If true, the implications are significant to the structure of words. The knowledge that [o] and [y/a/Ø] finally have the same distribution lets us put them together in the same class of glyph: they are not the same nor have the same value, but occur in the same positions. Further, most words in the Voynich text contain at least one instance of [o] or [y/a/Ø], the majority which do not being short, often single glyphs (indeed, it seems that the longer a word is the more occurrences of [o] and [y/a/Ø] it will have). These two glyphs are thus essential for typical words, and give us a potential opening into a new way of understanding the structure of Voynich words.

I hope in a future article to explore word structure using this class of glyphs as a starting point.

2 thoughts on “The Existence of [y] Deletion”

1. Emma: rather than concluding that word terminal ‘y’ can extremely often be replaced by a valid word end block, isn’t it just as straightforward to conclude that any valid word end block can be replaced by ‘y’? That is, that word-terminal ‘y’ seems to function as a shorthand token marking the truncation of a longer word? (‘Truncatio’).
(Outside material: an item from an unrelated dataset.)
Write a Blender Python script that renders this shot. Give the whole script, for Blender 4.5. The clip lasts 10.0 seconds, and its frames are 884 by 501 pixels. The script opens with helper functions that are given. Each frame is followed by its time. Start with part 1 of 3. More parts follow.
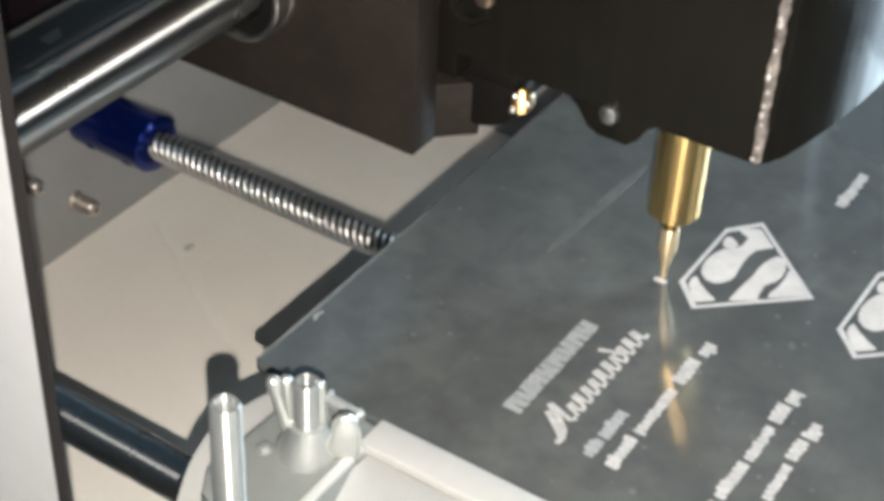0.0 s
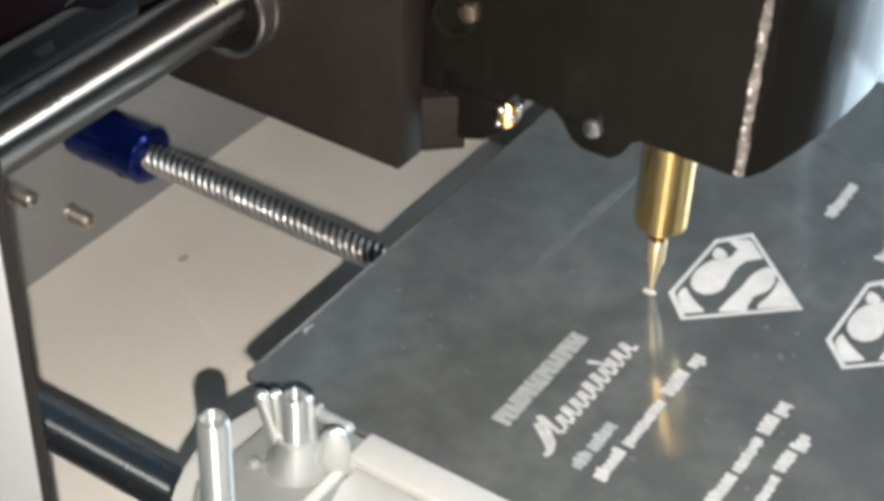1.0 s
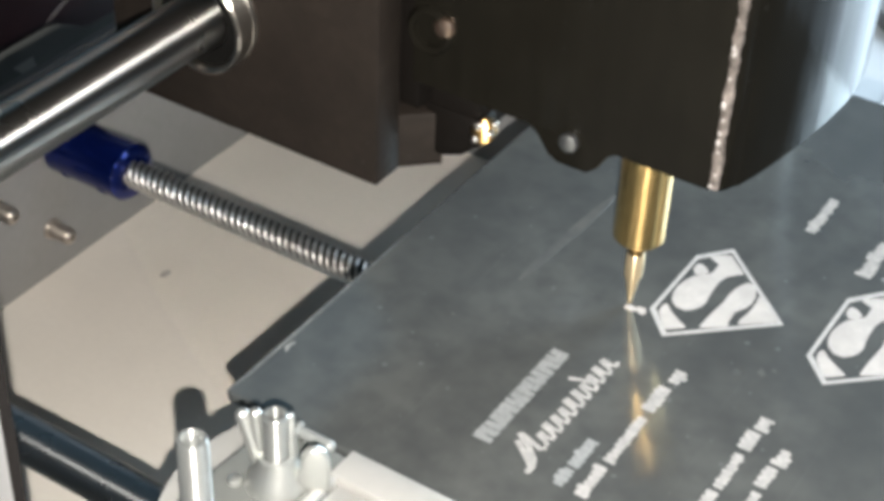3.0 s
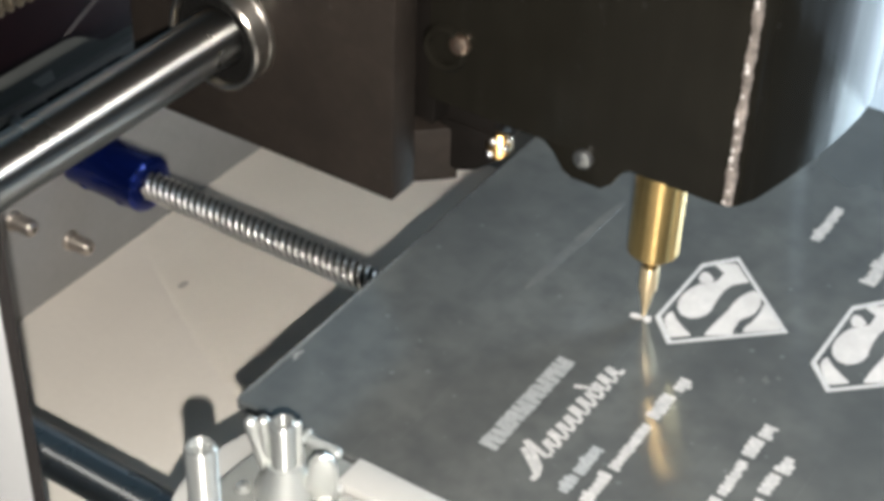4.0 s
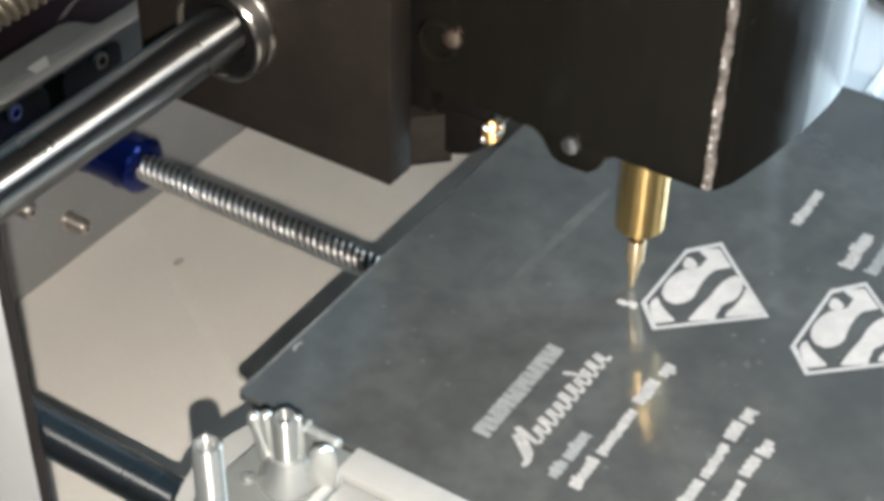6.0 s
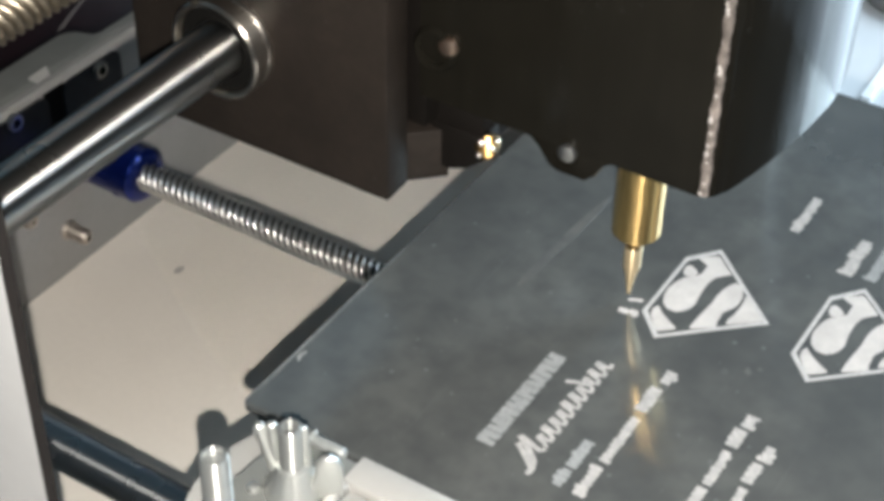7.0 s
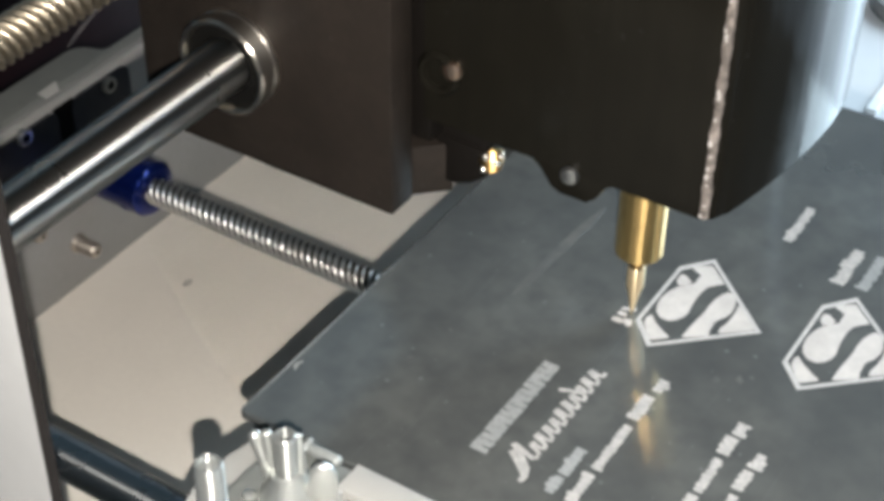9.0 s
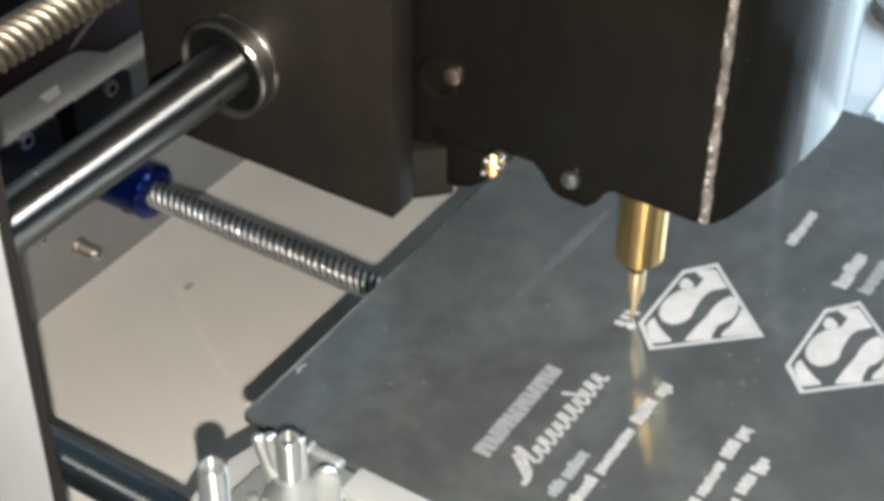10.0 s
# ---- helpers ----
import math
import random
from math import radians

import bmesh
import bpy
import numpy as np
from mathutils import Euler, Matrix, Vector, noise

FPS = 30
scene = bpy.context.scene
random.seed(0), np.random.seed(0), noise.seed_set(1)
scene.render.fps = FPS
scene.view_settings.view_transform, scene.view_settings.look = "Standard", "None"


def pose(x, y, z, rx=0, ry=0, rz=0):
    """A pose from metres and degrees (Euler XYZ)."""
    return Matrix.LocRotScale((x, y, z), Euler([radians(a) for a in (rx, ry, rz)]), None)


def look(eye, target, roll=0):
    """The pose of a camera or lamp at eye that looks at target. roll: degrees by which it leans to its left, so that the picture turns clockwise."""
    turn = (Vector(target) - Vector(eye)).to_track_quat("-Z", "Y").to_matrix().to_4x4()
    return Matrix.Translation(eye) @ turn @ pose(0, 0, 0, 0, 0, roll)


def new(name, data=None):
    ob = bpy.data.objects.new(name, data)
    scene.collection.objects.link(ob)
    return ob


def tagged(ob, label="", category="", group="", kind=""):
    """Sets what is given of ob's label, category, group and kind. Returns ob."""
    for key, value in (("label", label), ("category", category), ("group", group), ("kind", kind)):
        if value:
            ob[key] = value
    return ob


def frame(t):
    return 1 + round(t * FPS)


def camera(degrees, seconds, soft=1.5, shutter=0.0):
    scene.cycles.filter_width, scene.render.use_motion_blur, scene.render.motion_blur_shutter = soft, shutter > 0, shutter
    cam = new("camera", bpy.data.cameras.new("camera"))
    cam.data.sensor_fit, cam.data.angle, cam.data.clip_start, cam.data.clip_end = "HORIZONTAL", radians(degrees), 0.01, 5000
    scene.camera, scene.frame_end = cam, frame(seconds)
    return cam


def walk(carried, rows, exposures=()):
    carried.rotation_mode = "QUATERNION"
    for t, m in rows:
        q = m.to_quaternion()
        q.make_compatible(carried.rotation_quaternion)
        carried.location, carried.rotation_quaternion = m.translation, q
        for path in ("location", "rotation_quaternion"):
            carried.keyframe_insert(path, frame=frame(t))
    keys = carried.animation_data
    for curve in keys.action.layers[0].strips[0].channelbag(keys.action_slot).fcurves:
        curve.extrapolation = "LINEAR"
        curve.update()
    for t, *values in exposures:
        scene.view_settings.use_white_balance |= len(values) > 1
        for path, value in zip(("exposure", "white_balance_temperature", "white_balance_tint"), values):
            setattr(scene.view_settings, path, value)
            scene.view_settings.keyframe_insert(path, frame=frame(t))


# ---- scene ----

Word-initial ‘y’ seems to have a quite different function, in particular when it pairs with gallows characters. But that’s another story entirely.

2. EMSmith says:

Hi Nick, the problem is with the persistence of [o]. Although your solution may, in truth, be right, it does not answer the question of why [y/a] and [o] are similar in distribution but not in the middle of words. While we could simply say that their similarity is an illusion, or that they are similar but not wholly so, the problem of the article is an attempt to make them as similar as can be. I begin with the assumption of regularity and follow that through to some kind of theory about how the script (and/or language) works.

It may not be right but it does give us a workable theory which can be taken forward for further research.